** start of INFORMATION SHOWN **

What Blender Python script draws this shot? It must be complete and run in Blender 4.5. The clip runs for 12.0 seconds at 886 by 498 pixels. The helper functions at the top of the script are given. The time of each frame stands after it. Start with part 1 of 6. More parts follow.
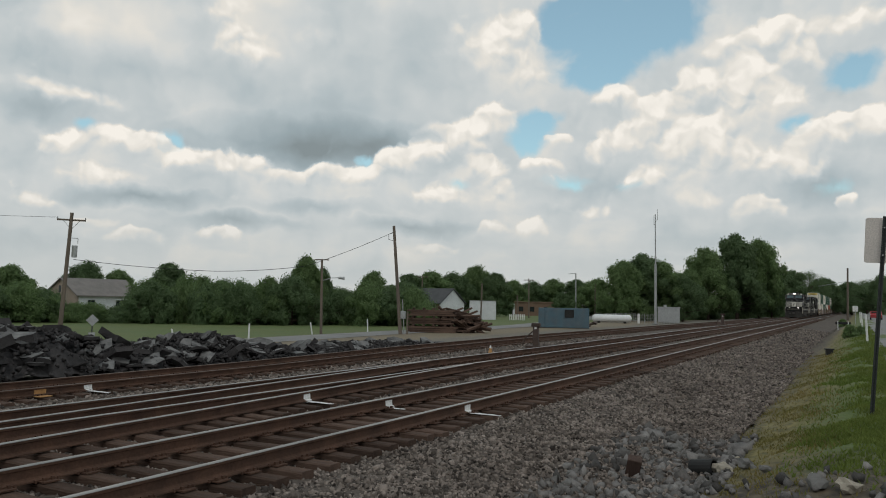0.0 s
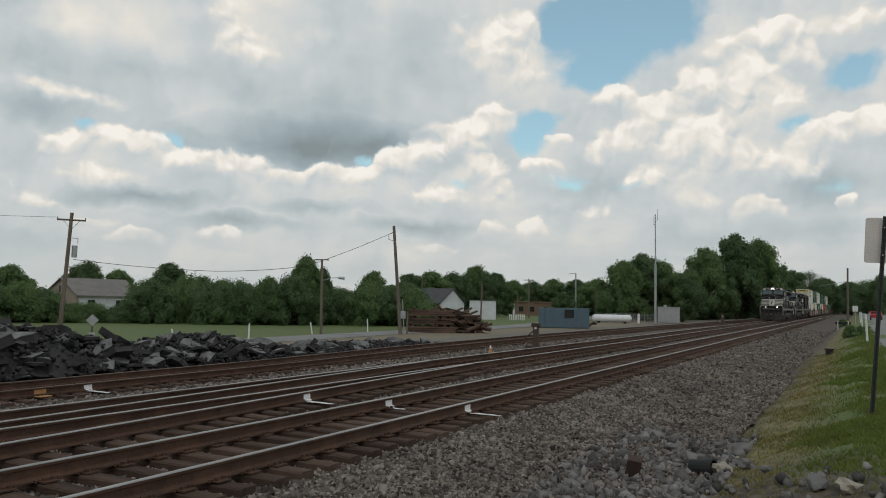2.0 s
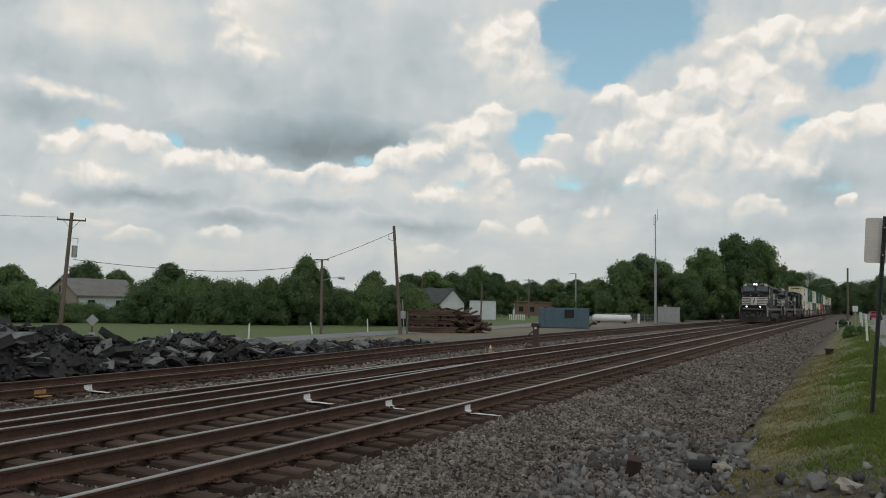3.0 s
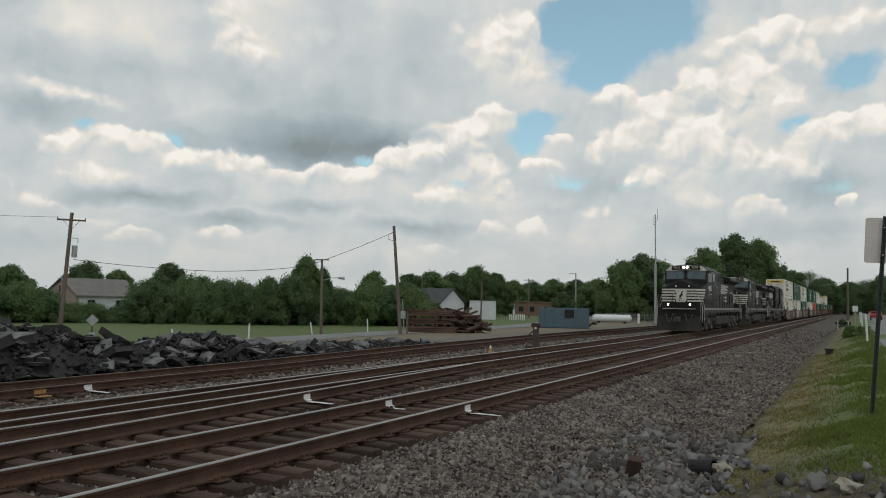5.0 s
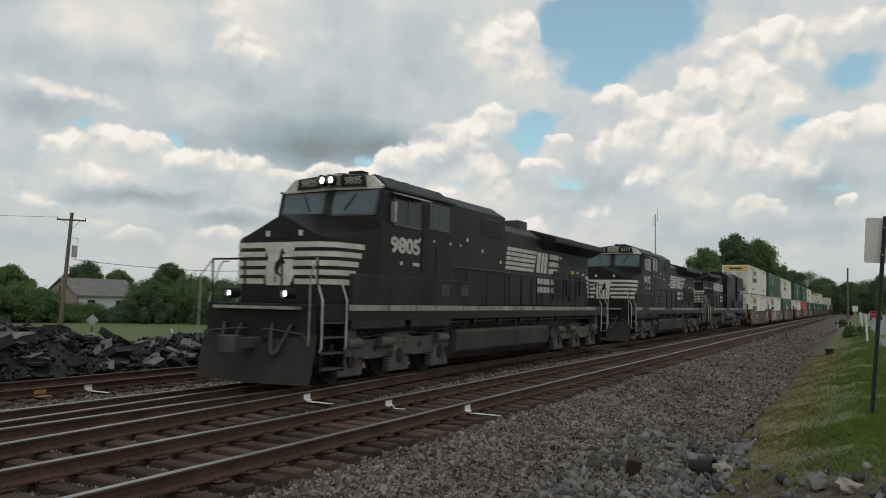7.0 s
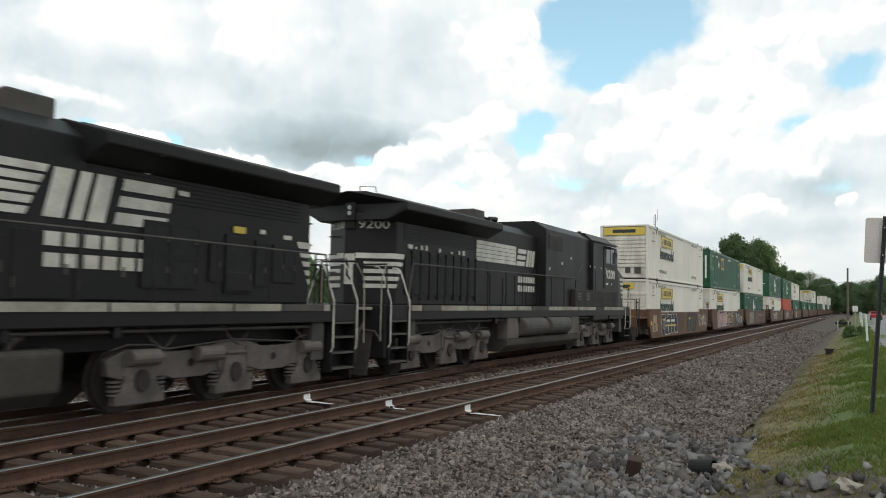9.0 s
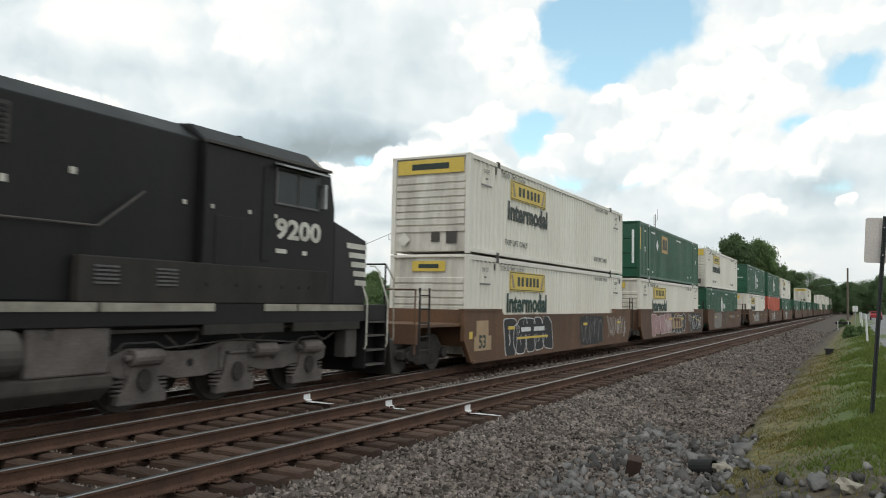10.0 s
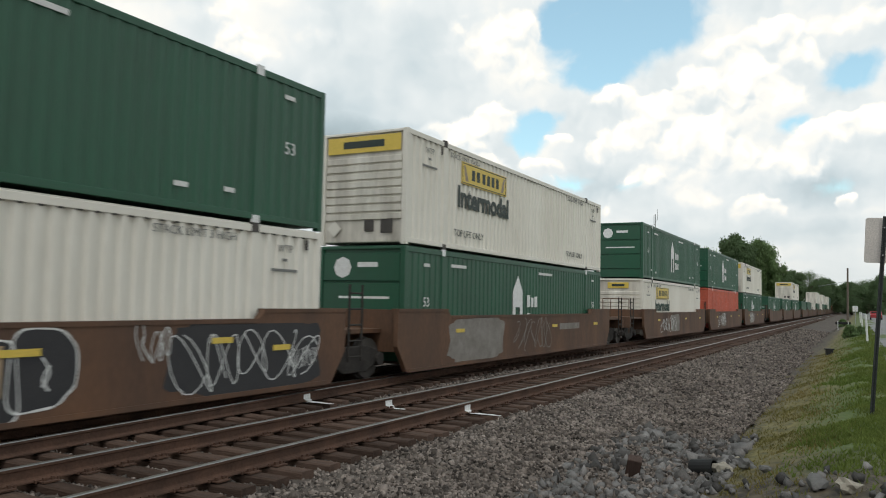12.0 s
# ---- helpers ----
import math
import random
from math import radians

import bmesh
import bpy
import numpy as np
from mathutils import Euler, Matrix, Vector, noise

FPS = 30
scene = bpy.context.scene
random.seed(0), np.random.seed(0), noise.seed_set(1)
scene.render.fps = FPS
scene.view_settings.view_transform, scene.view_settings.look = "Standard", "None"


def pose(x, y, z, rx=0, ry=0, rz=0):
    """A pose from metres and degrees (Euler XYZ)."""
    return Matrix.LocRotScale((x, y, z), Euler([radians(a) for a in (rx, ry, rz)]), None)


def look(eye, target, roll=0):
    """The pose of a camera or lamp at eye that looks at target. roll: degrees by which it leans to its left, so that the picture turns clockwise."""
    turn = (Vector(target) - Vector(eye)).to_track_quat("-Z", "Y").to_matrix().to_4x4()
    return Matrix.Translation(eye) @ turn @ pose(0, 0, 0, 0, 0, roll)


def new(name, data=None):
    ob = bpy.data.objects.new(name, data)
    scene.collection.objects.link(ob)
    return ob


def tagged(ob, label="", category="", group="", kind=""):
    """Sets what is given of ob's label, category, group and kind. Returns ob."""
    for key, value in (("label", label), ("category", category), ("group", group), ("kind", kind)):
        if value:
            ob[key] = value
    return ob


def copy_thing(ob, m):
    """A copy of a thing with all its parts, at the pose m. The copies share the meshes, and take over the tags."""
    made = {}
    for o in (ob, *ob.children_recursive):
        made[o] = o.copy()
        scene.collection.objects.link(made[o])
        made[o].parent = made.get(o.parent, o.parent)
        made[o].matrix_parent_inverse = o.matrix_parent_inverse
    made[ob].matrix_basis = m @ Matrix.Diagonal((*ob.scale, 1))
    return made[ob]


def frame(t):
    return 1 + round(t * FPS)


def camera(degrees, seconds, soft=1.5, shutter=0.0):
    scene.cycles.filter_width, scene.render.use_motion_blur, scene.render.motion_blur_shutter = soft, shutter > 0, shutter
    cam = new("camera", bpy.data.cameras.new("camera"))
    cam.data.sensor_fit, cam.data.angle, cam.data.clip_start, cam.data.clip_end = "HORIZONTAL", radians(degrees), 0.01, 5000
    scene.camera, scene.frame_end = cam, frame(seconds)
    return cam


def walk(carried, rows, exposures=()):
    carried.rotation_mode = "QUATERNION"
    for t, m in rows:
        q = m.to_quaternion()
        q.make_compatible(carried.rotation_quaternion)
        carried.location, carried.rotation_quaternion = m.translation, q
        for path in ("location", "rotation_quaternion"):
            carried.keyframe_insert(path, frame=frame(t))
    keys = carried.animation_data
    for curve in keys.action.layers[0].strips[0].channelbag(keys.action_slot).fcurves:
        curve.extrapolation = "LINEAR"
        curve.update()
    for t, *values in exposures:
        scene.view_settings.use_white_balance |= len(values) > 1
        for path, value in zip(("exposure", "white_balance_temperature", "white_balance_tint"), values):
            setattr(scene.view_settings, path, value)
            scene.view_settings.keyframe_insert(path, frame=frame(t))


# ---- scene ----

** end of INFORMATION SHOWN **

TASK REQUIREMENTS
Using the material above, return every line exactly as it appears, minus the pictures.

SOLUTION FOR THIS EXERCISE
What Blender Python script draws this shot? It must be complete and run in Blender 4.5. The clip runs for 12.0 seconds at 886 by 498 pixels. The helper functions at the top of the script are given. The time of each frame stands after it. Start with part 1 of 6. More parts follow.
0.0 s
2.0 s
3.0 s
5.0 s
7.0 s
9.0 s
10.0 s
12.0 s
# ---- helpers ----
import math
import random
from math import radians

import bmesh
import bpy
import numpy as np
from mathutils import Euler, Matrix, Vector, noise

FPS = 30
scene = bpy.context.scene
random.seed(0), np.random.seed(0), noise.seed_set(1)
scene.render.fps = FPS
scene.view_settings.view_transform, scene.view_settings.look = "Standard", "None"


def pose(x, y, z, rx=0, ry=0, rz=0):
    """A pose from metres and degrees (Euler XYZ)."""
    return Matrix.LocRotScale((x, y, z), Euler([radians(a) for a in (rx, ry, rz)]), None)


def look(eye, target, roll=0):
    """The pose of a camera or lamp at eye that looks at target. roll: degrees by which it leans to its left, so that the picture turns clockwise."""
    turn = (Vector(target) - Vector(eye)).to_track_quat("-Z", "Y").to_matrix().to_4x4()
    return Matrix.Translation(eye) @ turn @ pose(0, 0, 0, 0, 0, roll)


def new(name, data=None):
    ob = bpy.data.objects.new(name, data)
    scene.collection.objects.link(ob)
    return ob


def tagged(ob, label="", category="", group="", kind=""):
    """Sets what is given of ob's label, category, group and kind. Returns ob."""
    for key, value in (("label", label), ("category", category), ("group", group), ("kind", kind)):
        if value:
            ob[key] = value
    return ob


def copy_thing(ob, m):
    """A copy of a thing with all its parts, at the pose m. The copies share the meshes, and take over the tags."""
    made = {}
    for o in (ob, *ob.children_recursive):
        made[o] = o.copy()
        scene.collection.objects.link(made[o])
        made[o].parent = made.get(o.parent, o.parent)
        made[o].matrix_parent_inverse = o.matrix_parent_inverse
    made[ob].matrix_basis = m @ Matrix.Diagonal((*ob.scale, 1))
    return made[ob]


def frame(t):
    return 1 + round(t * FPS)


def camera(degrees, seconds, soft=1.5, shutter=0.0):
    scene.cycles.filter_width, scene.render.use_motion_blur, scene.render.motion_blur_shutter = soft, shutter > 0, shutter
    cam = new("camera", bpy.data.cameras.new("camera"))
    cam.data.sensor_fit, cam.data.angle, cam.data.clip_start, cam.data.clip_end = "HORIZONTAL", radians(degrees), 0.01, 5000
    scene.camera, scene.frame_end = cam, frame(seconds)
    return cam


def walk(carried, rows, exposures=()):
    carried.rotation_mode = "QUATERNION"
    for t, m in rows:
        q = m.to_quaternion()
        q.make_compatible(carried.rotation_quaternion)
        carried.location, carried.rotation_quaternion = m.translation, q
        for path in ("location", "rotation_quaternion"):
            carried.keyframe_insert(path, frame=frame(t))
    keys = carried.animation_data
    for curve in keys.action.layers[0].strips[0].channelbag(keys.action_slot).fcurves:
        curve.extrapolation = "LINEAR"
        curve.update()
    for t, *values in exposures:
        scene.view_settings.use_white_balance |= len(values) > 1
        for path, value in zip(("exposure", "white_balance_temperature", "white_balance_tint"), values):
            setattr(scene.view_settings, path, value)
            scene.view_settings.keyframe_insert(path, frame=frame(t))


# ---- scene ----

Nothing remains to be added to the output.